Svettano le carovane, i pistoleri, e un attacco notturno di furente impatto. È come se in Horizon si unissero tradizione e progresso. Nell’epoca delle saghe su piattaforma, Costner riutilizza quel modello narrativo per scatenarlo su grande schermo. Sarà la rinascita del genere? Forse. Per quanto riguarda i videogiochi, è già successo con Red Dead Redemption. Magari i puristi storceranno il naso, specialmente per una storia che non ha fretta di svelarsi. Nelle peripezie di ognuno dei protagonisti si nascondono molte sottotrame. L’ambizione è quella di costruire un film/mondo, creando un franchise, e immergendosi in un progetto su cui l’autore lavora da decenni.

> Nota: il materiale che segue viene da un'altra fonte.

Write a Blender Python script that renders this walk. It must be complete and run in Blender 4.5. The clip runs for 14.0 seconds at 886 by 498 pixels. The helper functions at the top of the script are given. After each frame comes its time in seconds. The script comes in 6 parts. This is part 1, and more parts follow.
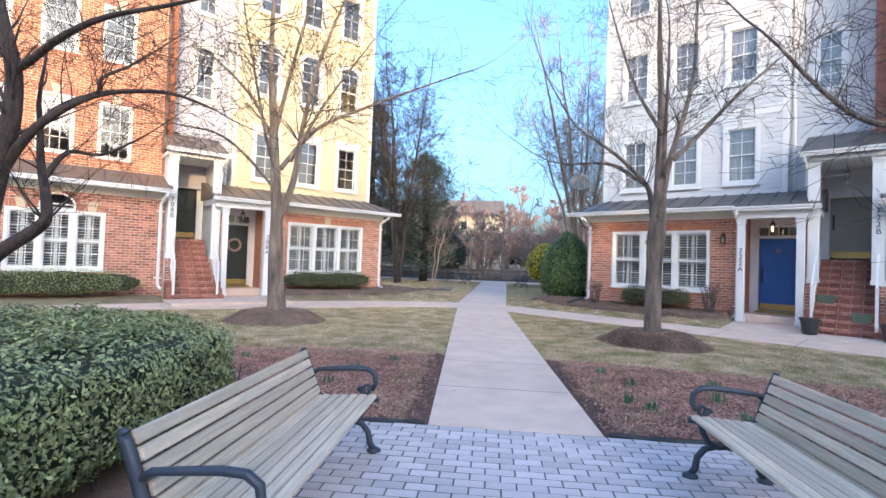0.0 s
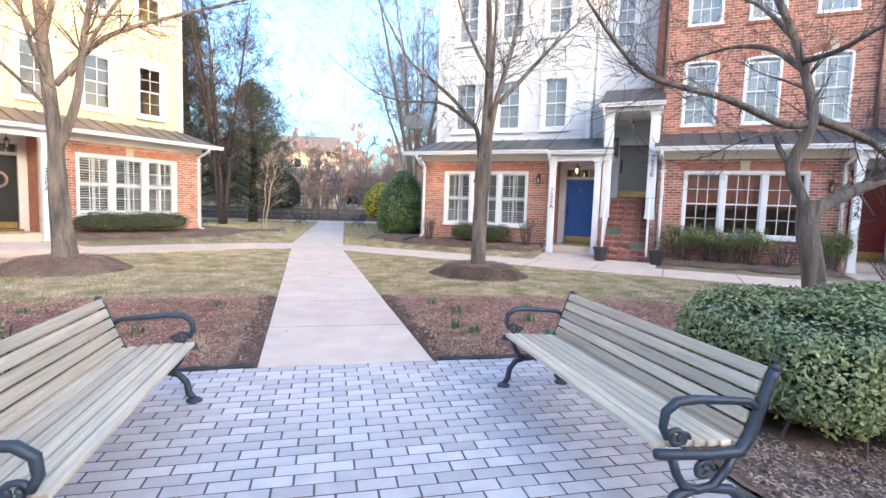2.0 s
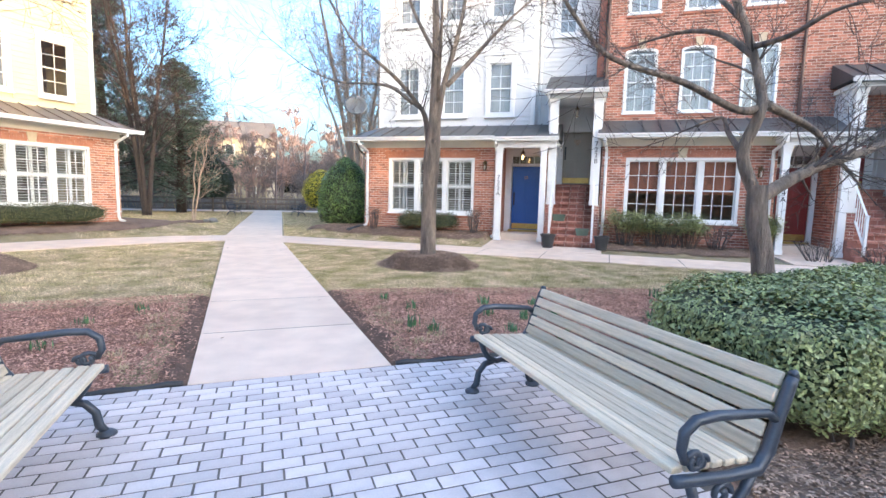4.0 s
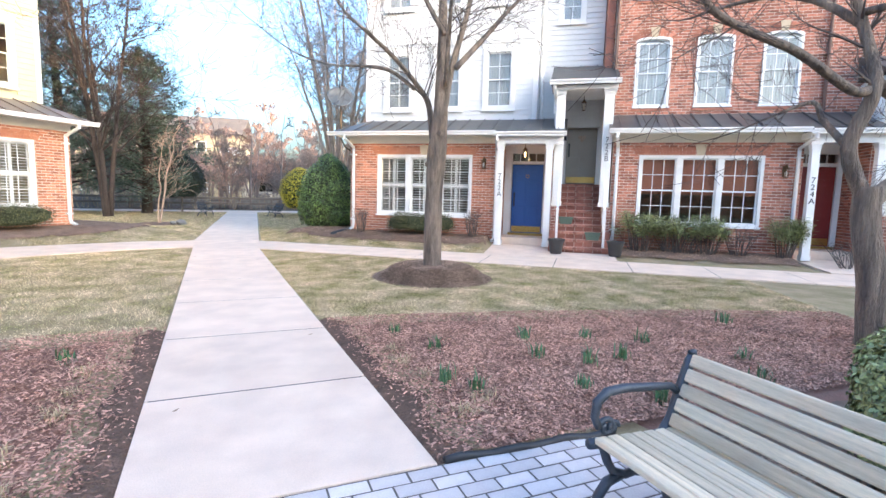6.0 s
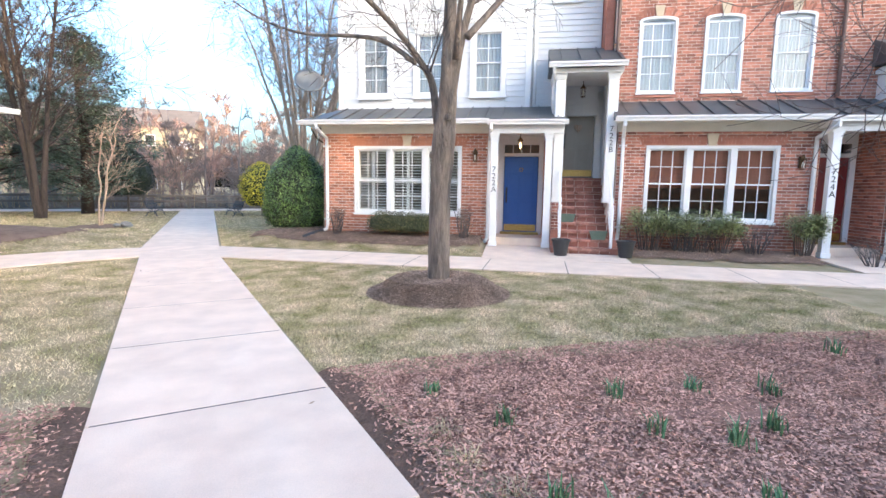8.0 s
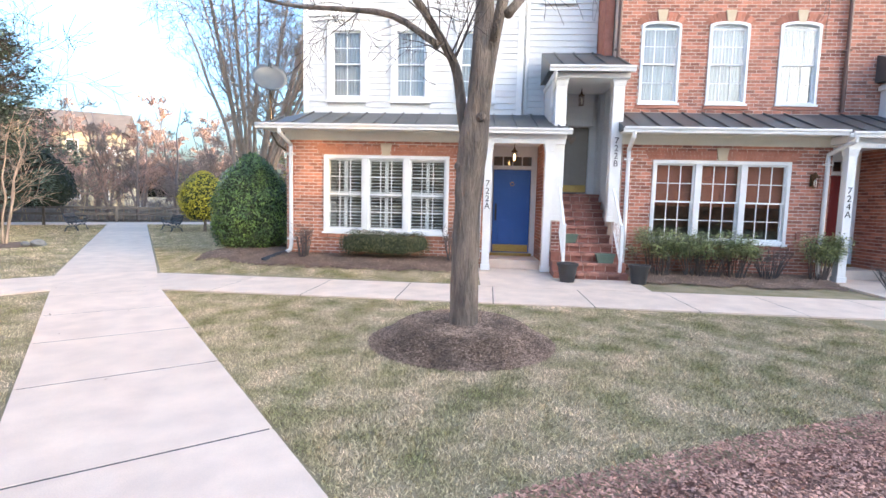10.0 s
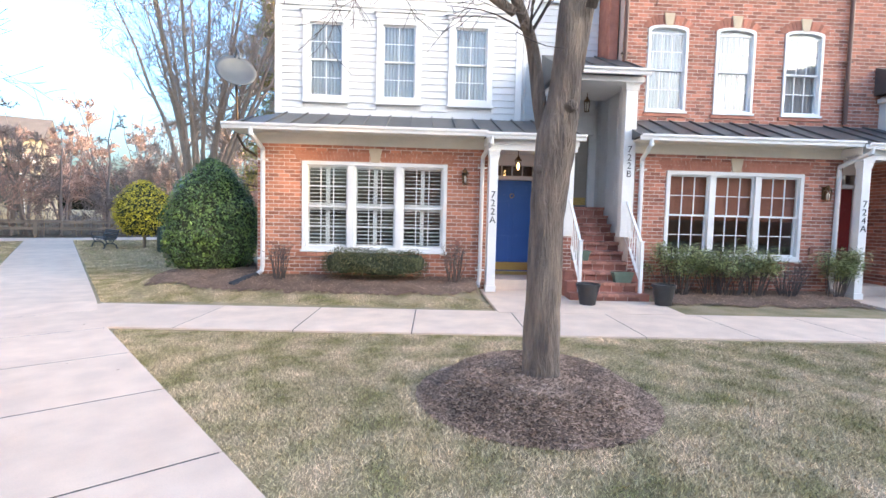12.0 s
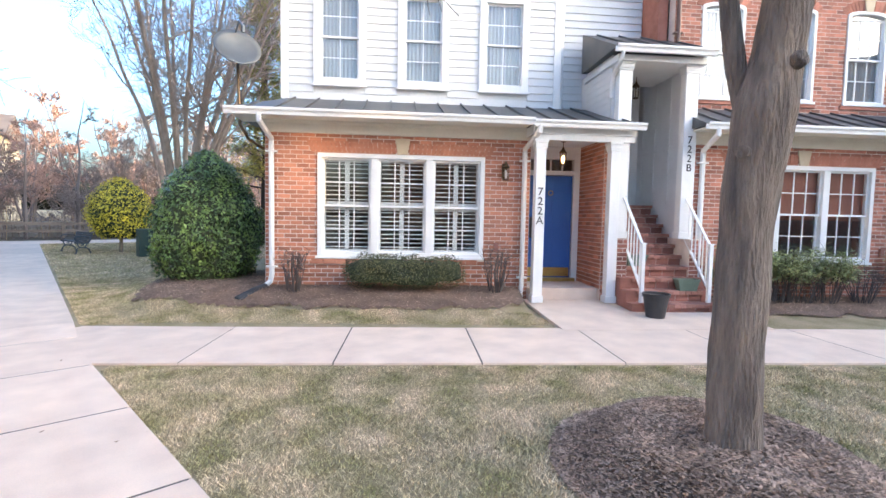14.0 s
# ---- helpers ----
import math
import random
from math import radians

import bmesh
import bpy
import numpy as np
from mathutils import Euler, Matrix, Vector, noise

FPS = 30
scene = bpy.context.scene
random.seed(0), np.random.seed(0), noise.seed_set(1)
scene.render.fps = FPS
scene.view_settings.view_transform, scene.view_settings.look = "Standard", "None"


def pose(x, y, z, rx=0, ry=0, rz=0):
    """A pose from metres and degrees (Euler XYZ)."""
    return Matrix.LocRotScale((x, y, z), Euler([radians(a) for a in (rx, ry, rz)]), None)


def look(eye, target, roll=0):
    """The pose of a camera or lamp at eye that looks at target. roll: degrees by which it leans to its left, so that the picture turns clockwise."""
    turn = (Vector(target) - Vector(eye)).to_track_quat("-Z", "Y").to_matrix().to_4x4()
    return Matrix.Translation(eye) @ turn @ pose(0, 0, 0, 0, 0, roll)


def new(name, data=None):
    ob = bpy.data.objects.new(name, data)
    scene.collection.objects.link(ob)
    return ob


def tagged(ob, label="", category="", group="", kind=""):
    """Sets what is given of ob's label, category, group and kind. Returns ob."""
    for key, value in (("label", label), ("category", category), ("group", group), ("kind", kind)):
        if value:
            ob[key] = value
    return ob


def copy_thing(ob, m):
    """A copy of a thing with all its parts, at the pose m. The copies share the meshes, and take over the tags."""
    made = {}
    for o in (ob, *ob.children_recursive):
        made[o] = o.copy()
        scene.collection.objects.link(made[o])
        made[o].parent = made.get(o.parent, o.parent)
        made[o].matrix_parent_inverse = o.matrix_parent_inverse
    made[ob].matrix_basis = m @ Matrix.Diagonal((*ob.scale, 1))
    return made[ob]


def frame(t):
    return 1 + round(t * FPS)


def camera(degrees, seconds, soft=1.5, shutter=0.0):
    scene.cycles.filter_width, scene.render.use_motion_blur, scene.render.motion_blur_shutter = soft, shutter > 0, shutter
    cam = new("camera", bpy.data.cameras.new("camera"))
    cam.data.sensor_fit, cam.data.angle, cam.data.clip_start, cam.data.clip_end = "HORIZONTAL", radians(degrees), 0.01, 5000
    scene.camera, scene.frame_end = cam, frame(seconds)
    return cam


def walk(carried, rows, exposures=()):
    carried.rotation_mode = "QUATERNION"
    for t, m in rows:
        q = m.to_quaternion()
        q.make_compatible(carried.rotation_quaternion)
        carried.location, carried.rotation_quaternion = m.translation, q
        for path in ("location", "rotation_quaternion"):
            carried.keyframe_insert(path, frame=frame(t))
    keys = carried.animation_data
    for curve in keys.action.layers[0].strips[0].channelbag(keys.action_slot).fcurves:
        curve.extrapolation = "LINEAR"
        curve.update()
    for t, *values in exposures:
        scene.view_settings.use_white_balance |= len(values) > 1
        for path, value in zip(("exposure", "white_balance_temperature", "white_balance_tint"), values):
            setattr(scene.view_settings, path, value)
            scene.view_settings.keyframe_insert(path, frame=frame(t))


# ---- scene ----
cam = camera(84.3, 14.0)
PATH = [
    (0, (0.162, -0.107, 1.43), (-0.033, 1.883, 1.482), 2.1),
    (0.5, (0.181, -0.086, 1.404), (0.183, 1.914, 1.377), 2.0),
    (1, (0.209, -0.066, 1.391), (0.388, 1.924, 1.296), 1.9),
    (1.5, (0.225, -0.059, 1.392), (0.558, 1.908, 1.249), 1.9),
    (2, (0.22, -0.055, 1.394), (0.681, 1.884, 1.223), 1.9),
    (2.5, (0.211, -0.048, 1.393), (0.768, 1.864, 1.208), 1.8),
    (3, (0.191, -0.017, 1.388), (0.818, 1.872, 1.196), 1.8),
    (3.2, (0.216, 0.012, 1.397), (0.852, 1.897, 1.196), 1.6),
    (5.3, (0.158, 1.331, 1.395), (0.913, 3.171, 1.181), 1.7),
    (5.5, (0.181, 1.469, 1.44), (0.938, 3.308, 1.225), 1.6),
    (6, (0.206, 1.877, 1.43), (0.977, 3.71, 1.214), 1.5),
    (6.5, (0.227, 2.282, 1.436), (1.02, 4.105, 1.217), 1.5),
    (7, (0.259, 2.715, 1.434), (1.086, 4.523, 1.217), 1.5),
    (7.2, (0.238, 2.85, 1.451), (1.082, 4.65, 1.23), 1.4),
    (9.3, (0.135, 4.8, 1.509), (1.173, 6.495, 1.29), 1.2),
    (9.5, (0.124, 4.979, 1.533), (1.187, 6.661, 1.329), 1.4),
    (10, (0.134, 5.398, 1.551), (1.234, 7.058, 1.367), 1.4),
    (10.5, (0.14, 5.827, 1.544), (1.283, 7.46, 1.383), 1.4),
    (11, (0.13, 6.263, 1.554), (1.321, 7.863, 1.413), 1.4),
    (11.5, (0.039, 6.679, 1.561), (1.277, 8.244, 1.43), 1.4),
    (12, (-0.014, 7.119, 1.539), (1.266, 8.651, 1.413), 1.4),
    (12.5, (-0.05, 7.559, 1.554), (1.261, 9.063, 1.426), 1.4),
    (13, (-0.067, 7.978, 1.576), (1.262, 9.467, 1.446), 1.3),
    (13.5, (-0.016, 8.407, 1.577), (1.322, 9.888, 1.446), 1.2),
    (14, (0.014, 8.806, 1.558), (1.36, 10.28, 1.427), 1.1),
]
walk(cam, [(t, look(eye, target, roll)) for t, eye, target, roll in PATH], [(0, 2.97, 5950, 12), (1.5, 3.4, 6500, 12.5), (3, 3.52, 6550, 11), (6.5, 3.68, 6550, 10.5), (14, 3.58, 6550, 11.5)])

# ---- light ----
SUN_AZ, SUN_EL = (0.42, -0.91), 8.0
world = bpy.data.worlds.new("sky")
scene.world = world
world.use_nodes = True
sky = world.node_tree.nodes.new("ShaderNodeTexSky")
sky.sky_type, sky.sun_disc = "NISHITA", False
sky.sun_elevation, sky.sun_rotation = radians(SUN_EL), math.atan2(SUN_AZ[0], SUN_AZ[1])
sky.air_density, sky.dust_density, sky.ozone_density = 1.0, 7.5, 3.4
background = world.node_tree.nodes["Background"]
background.inputs["Strength"].default_value = 0.15
world.node_tree.links.new(sky.outputs[0], background.inputs["Color"])
sun = new("sun", bpy.data.lights.new("sun", "SUN"))
sun.data.energy, sun.data.angle, sun.data.color = 0.36, radians(0.5), (1.0, 0.66, 0.34)
sun.matrix_basis = look((SUN_AZ[0] * 50, SUN_AZ[1] * 50, 50 * math.tan(radians(SUN_EL))), (0, 0, 0))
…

Il vero motore di Horizon è il dinamismo. Chi conduce un’esistenza stabile viene sradicato, chi ha la giubba ed è pronto a trasformarsi in un cavaliere del Nord Ovest deve confrontarsi con il suo lato romantico. I fuorilegge sono pronti a evocare l’inferno, il cowboy errante è sempre in sella ma, almeno al momento, manca lo sceriffo corrotto. Horizon si propone come un’esperienza, a cui affidarsi gradualmente. Potrebbe essere la genesi di qualcosa di memorabile. Costner, alla proiezione ufficiale sulla Croisette, si è commosso e, dopo i titoli di coda, ha dialogato col pubblico, andando controcorrente. Di solito ci si ferma agli scroscianti applausi. Il regista invece, oltre a ringraziare, ha detto di essere già oltre e che a breve girerà il terzo e quarto capitolo in contemporanea. Le potenzialità del western le padroneggia, magari è in arrivo una rivoluzione. O almeno è bello crederci.